• _OBJECTIVE_:
Output every line of the material exactly, omitting images.

• _DATA BLOCK_:
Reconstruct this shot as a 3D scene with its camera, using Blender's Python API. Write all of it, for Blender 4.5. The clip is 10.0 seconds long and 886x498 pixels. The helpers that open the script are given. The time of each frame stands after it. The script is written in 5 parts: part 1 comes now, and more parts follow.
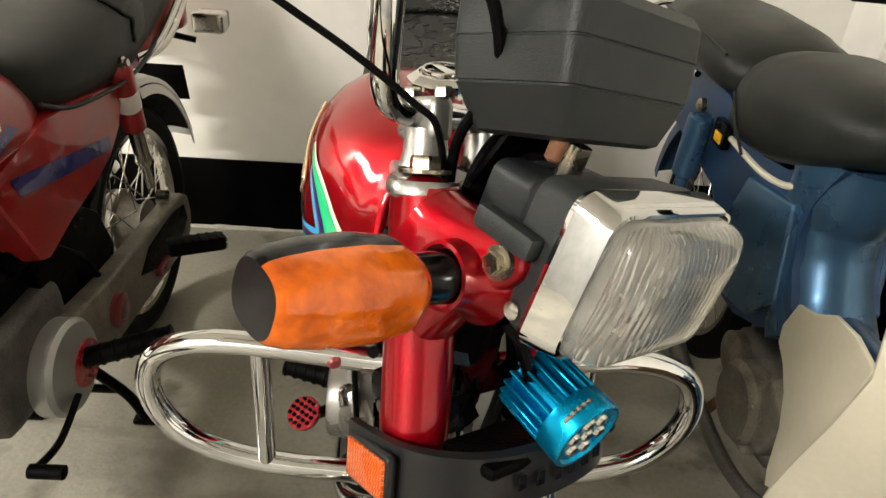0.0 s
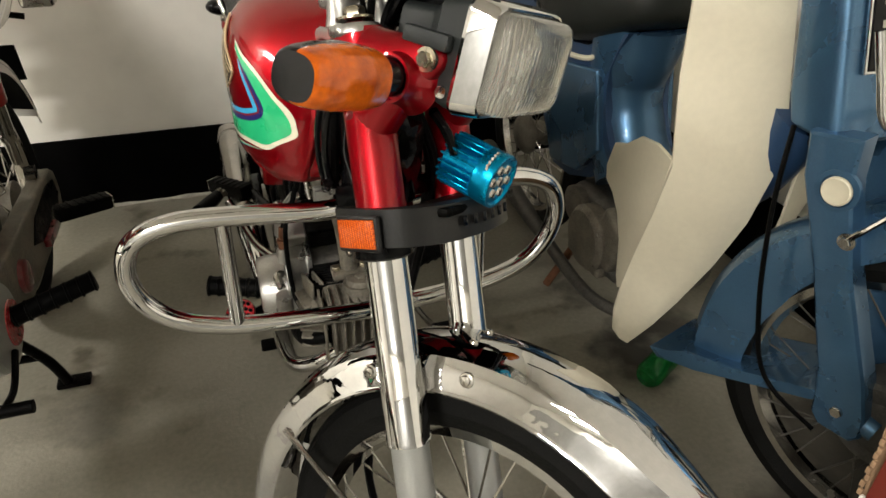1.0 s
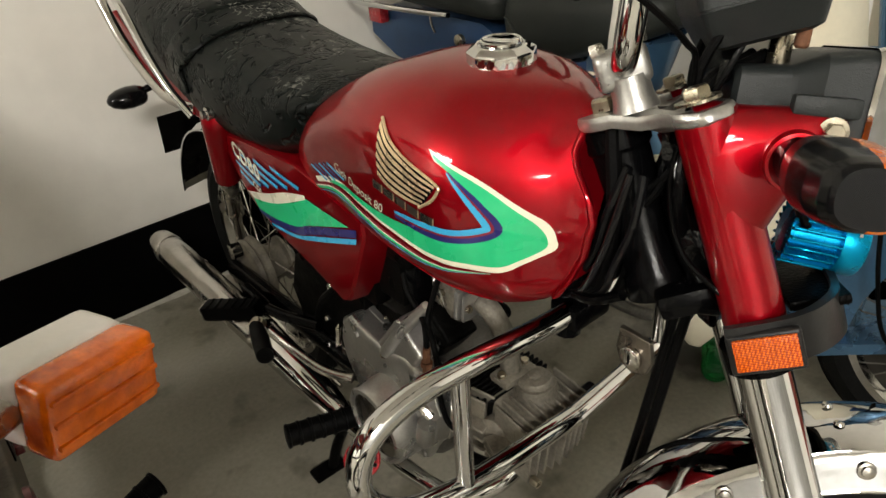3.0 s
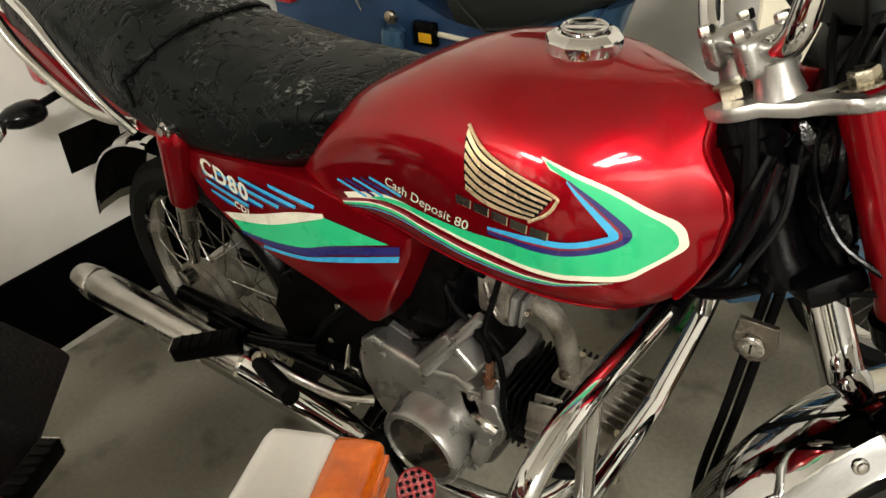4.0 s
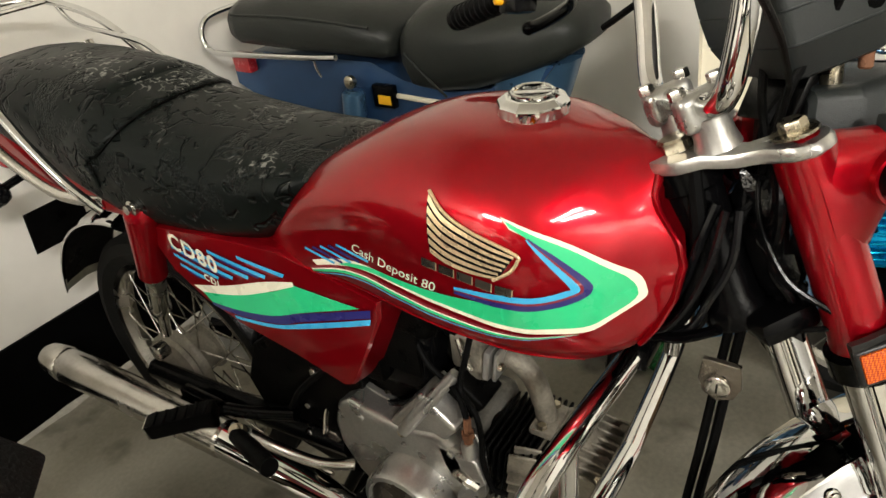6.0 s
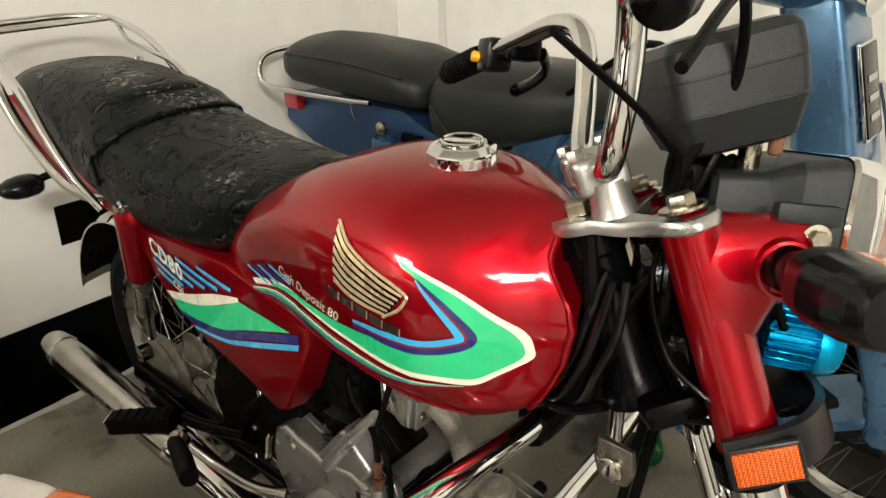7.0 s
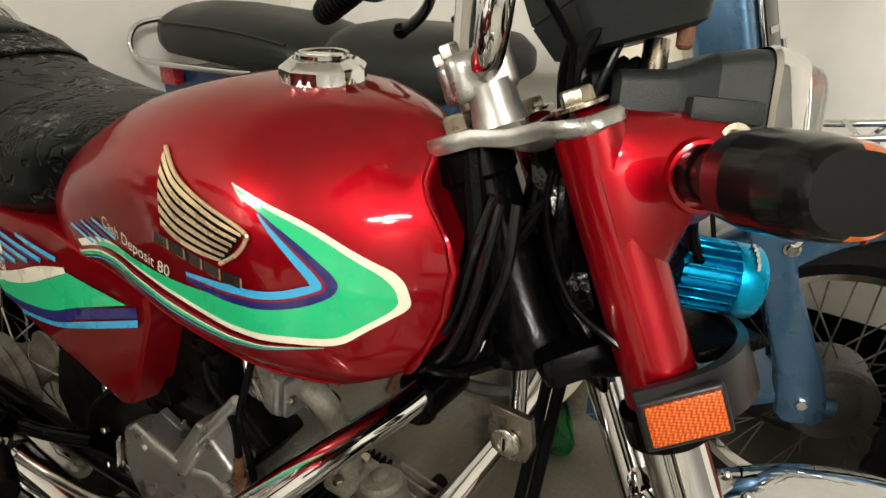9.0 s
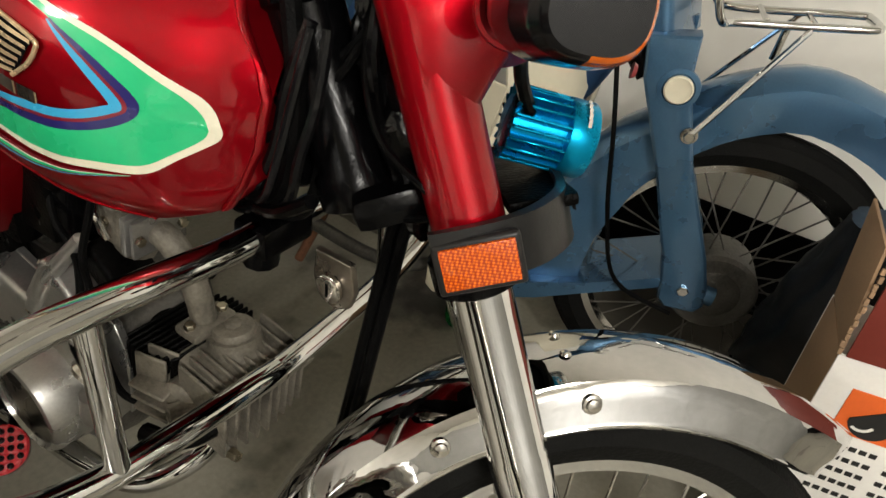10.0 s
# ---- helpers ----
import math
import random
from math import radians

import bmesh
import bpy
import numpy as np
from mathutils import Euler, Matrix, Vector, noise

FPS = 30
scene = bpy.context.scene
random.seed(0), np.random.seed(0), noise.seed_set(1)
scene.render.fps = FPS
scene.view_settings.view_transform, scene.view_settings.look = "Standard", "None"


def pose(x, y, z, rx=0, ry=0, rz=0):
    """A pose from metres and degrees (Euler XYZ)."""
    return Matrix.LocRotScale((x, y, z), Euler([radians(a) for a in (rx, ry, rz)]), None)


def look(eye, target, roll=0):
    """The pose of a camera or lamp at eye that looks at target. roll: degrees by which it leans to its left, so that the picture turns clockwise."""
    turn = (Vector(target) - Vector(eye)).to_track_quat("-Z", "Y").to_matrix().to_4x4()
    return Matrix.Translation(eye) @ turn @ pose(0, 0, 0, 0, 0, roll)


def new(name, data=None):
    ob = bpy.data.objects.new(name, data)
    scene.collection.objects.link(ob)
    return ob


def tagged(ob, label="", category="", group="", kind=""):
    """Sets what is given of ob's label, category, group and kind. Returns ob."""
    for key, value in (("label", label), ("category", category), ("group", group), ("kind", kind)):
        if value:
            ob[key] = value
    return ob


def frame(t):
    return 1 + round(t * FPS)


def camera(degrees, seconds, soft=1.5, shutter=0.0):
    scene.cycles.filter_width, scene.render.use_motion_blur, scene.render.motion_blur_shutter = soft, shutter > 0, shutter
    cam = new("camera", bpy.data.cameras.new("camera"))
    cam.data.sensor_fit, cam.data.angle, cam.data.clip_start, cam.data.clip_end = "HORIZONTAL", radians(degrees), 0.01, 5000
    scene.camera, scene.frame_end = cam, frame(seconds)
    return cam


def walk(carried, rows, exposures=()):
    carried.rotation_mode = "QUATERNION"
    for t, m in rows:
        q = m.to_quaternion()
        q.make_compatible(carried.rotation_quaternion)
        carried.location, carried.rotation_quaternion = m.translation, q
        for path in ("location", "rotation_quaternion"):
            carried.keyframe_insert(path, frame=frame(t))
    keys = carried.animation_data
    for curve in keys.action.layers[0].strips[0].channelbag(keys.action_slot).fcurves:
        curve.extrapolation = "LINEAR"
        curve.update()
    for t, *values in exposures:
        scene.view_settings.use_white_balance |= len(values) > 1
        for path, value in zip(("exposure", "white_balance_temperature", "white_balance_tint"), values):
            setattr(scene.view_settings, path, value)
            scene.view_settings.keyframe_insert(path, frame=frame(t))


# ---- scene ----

• _THE OUTPUT_:
Reconstruct this shot as a 3D scene with its camera, using Blender's Python API. Write all of it, for Blender 4.5. The clip is 10.0 seconds long and 886x498 pixels. The helpers that open the script are given. The time of each frame stands after it. The script is written in 5 parts: part 1 comes now, and more parts follow.
0.0 s
1.0 s
3.0 s
4.0 s
6.0 s
7.0 s
9.0 s
10.0 s
# ---- helpers ----
import math
import random
from math import radians

import bmesh
import bpy
import numpy as np
from mathutils import Euler, Matrix, Vector, noise

FPS = 30
scene = bpy.context.scene
random.seed(0), np.random.seed(0), noise.seed_set(1)
scene.render.fps = FPS
scene.view_settings.view_transform, scene.view_settings.look = "Standard", "None"


def pose(x, y, z, rx=0, ry=0, rz=0):
    """A pose from metres and degrees (Euler XYZ)."""
    return Matrix.LocRotScale((x, y, z), Euler([radians(a) for a in (rx, ry, rz)]), None)


def look(eye, target, roll=0):
    """The pose of a camera or lamp at eye that looks at target. roll: degrees by which it leans to its left, so that the picture turns clockwise."""
    turn = (Vector(target) - Vector(eye)).to_track_quat("-Z", "Y").to_matrix().to_4x4()
    return Matrix.Translation(eye) @ turn @ pose(0, 0, 0, 0, 0, roll)


def new(name, data=None):
    ob = bpy.data.objects.new(name, data)
    scene.collection.objects.link(ob)
    return ob


def tagged(ob, label="", category="", group="", kind=""):
    """Sets what is given of ob's label, category, group and kind. Returns ob."""
    for key, value in (("label", label), ("category", category), ("group", group), ("kind", kind)):
        if value:
            ob[key] = value
    return ob


def frame(t):
    return 1 + round(t * FPS)


def camera(degrees, seconds, soft=1.5, shutter=0.0):
    scene.cycles.filter_width, scene.render.use_motion_blur, scene.render.motion_blur_shutter = soft, shutter > 0, shutter
    cam = new("camera", bpy.data.cameras.new("camera"))
    cam.data.sensor_fit, cam.data.angle, cam.data.clip_start, cam.data.clip_end = "HORIZONTAL", radians(degrees), 0.01, 5000
    scene.camera, scene.frame_end = cam, frame(seconds)
    return cam


def walk(carried, rows, exposures=()):
    carried.rotation_mode = "QUATERNION"
    for t, m in rows:
        q = m.to_quaternion()
        q.make_compatible(carried.rotation_quaternion)
        carried.location, carried.rotation_quaternion = m.translation, q
        for path in ("location", "rotation_quaternion"):
            carried.keyframe_insert(path, frame=frame(t))
    keys = carried.animation_data
    for curve in keys.action.layers[0].strips[0].channelbag(keys.action_slot).fcurves:
        curve.extrapolation = "LINEAR"
        curve.update()
    for t, *values in exposures:
        scene.view_settings.use_white_balance |= len(values) > 1
        for path, value in zip(("exposure", "white_balance_temperature", "white_balance_tint"), values):
            setattr(scene.view_settings, path, value)
            scene.view_settings.keyframe_insert(path, frame=frame(t))


# ---- scene ----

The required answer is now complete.